Aluminosilicate zeolite and other catalysts have been employed to convert methanol and/or dimethylethers to hydrocarbons, such as methanol to gasoline (MTG processes). The productivity of methanol conversion processes is limited primarily by the limits of the catalyst itself, which deactivates upon continued service due to, for example, the presence of steam, which in turn causes dealumination of the zeolite. The steaming conditions are inherent to a methanol and/or dimethylether conversion process and depend upon the total amount of methanol or oxygenate processed during the catalyst life, since one mole of water is generated for every mole of methanol or dimethylether converted.
MTG processes can generally yield, for example, between only 0.2 and 2 g hydrocarbon per g catalyst hour. As a result, catalyst costs are high.

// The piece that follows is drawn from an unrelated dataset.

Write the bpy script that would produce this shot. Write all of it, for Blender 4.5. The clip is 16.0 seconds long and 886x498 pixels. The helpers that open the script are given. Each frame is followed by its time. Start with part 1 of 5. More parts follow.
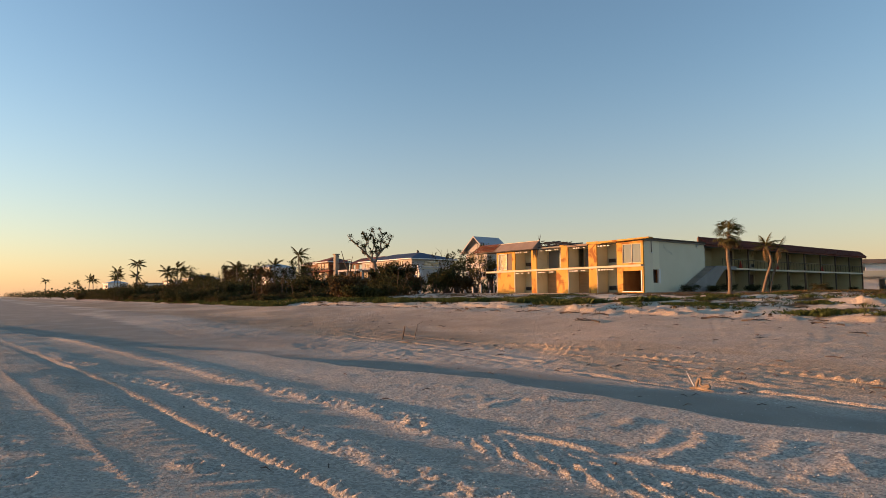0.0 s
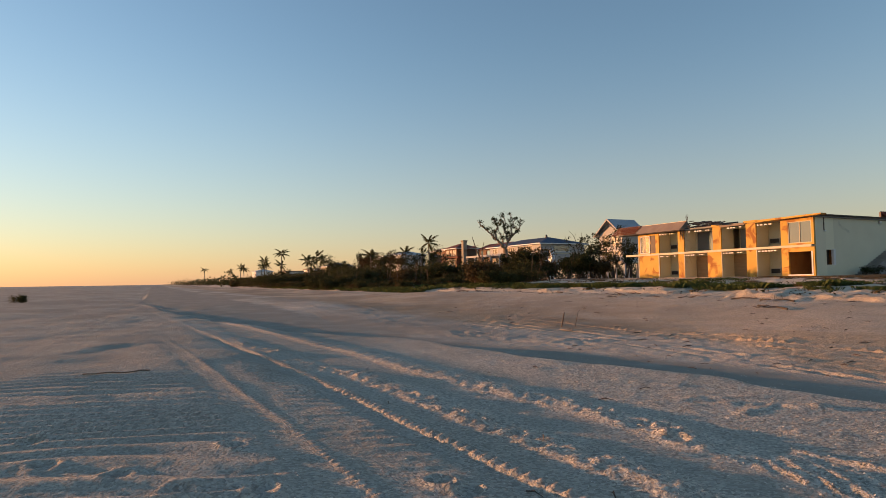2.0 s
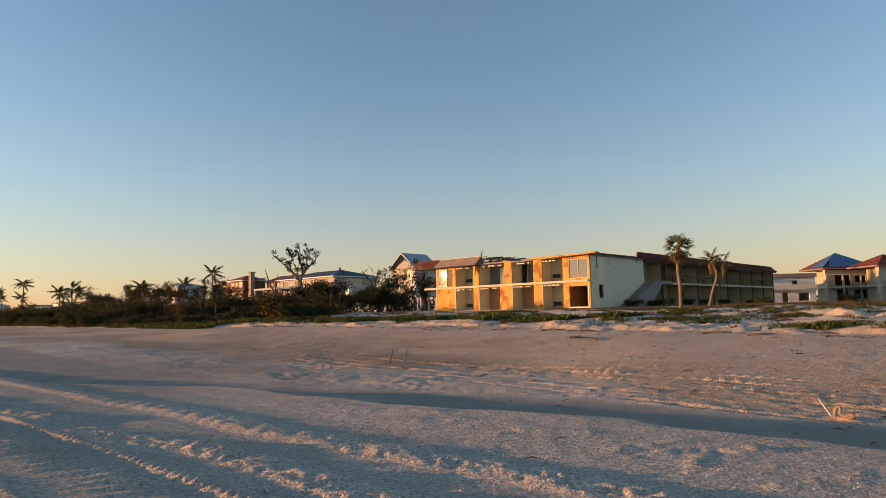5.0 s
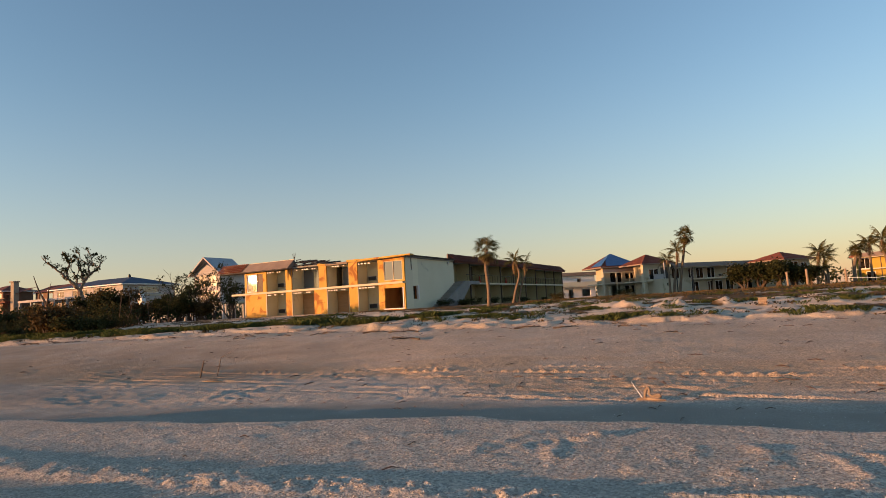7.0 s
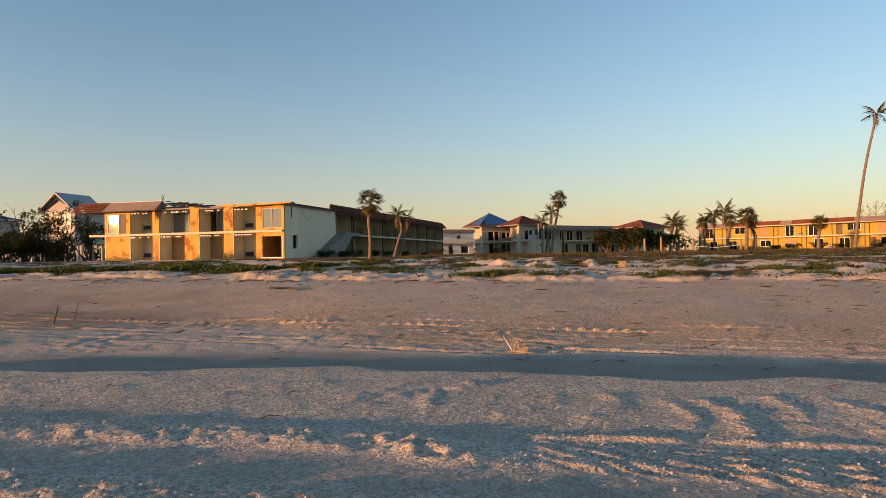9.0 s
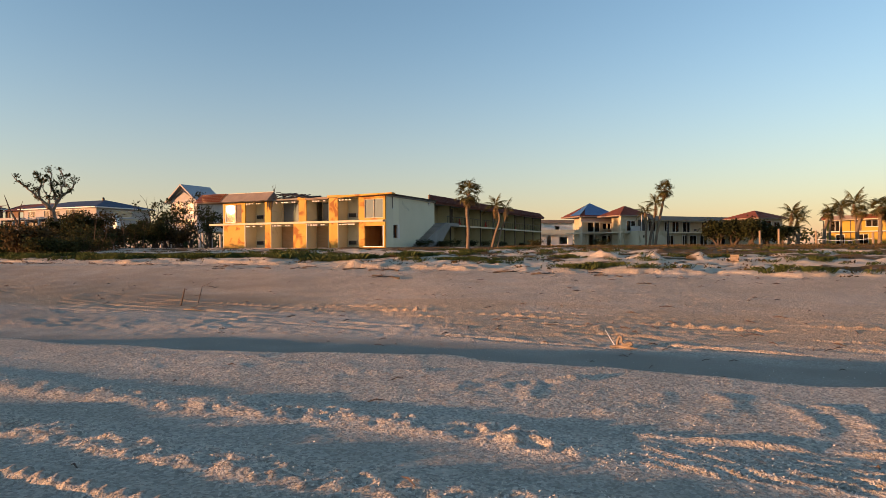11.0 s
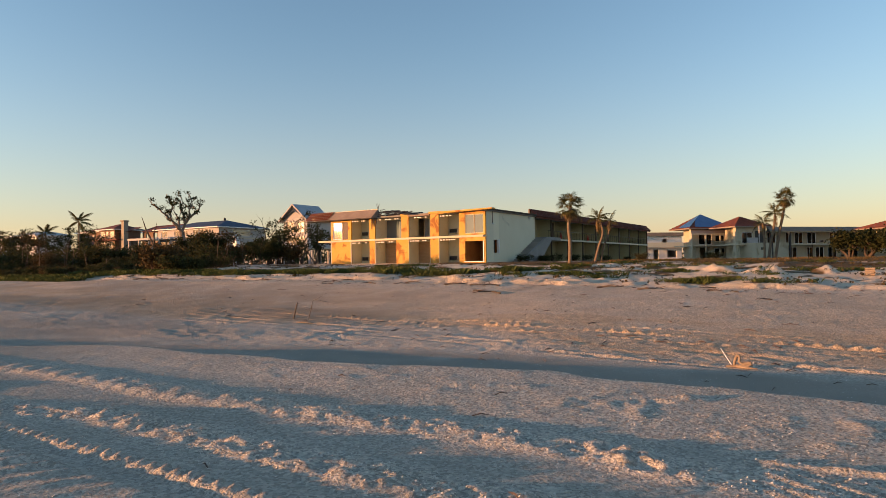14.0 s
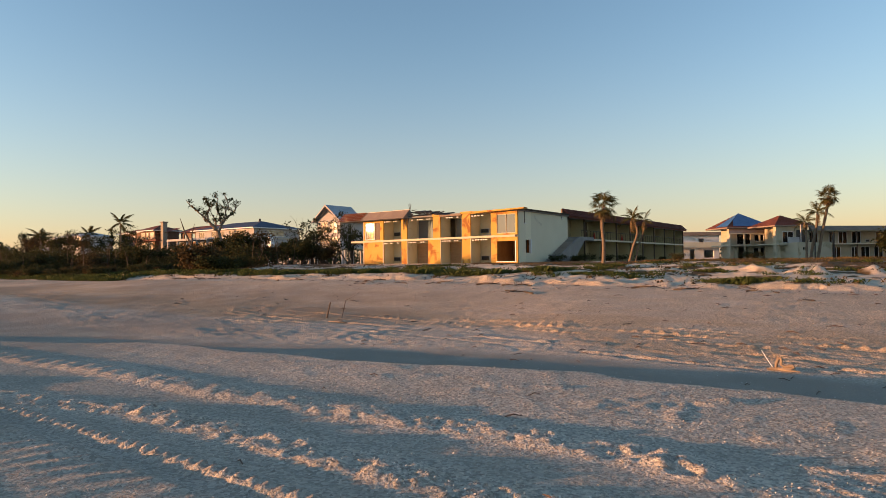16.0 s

Heat management is also a capital intensive endeavor, which is especially true in methanol conversion processes, such as MTG processes. Often, there is a need for large amounts of recycle solely to control heat, as the reaction from methanol to gasoline and distillate is highly exothermic. It is desirable to reduce the heat release in the first reaction stages in a MTG process.
In order to provide a methanol to gasoline process with increased economic feasibility, there is a need to improve the output of catalysts and to better manage the heat produced during the process in order to reduce heat recycle requirements.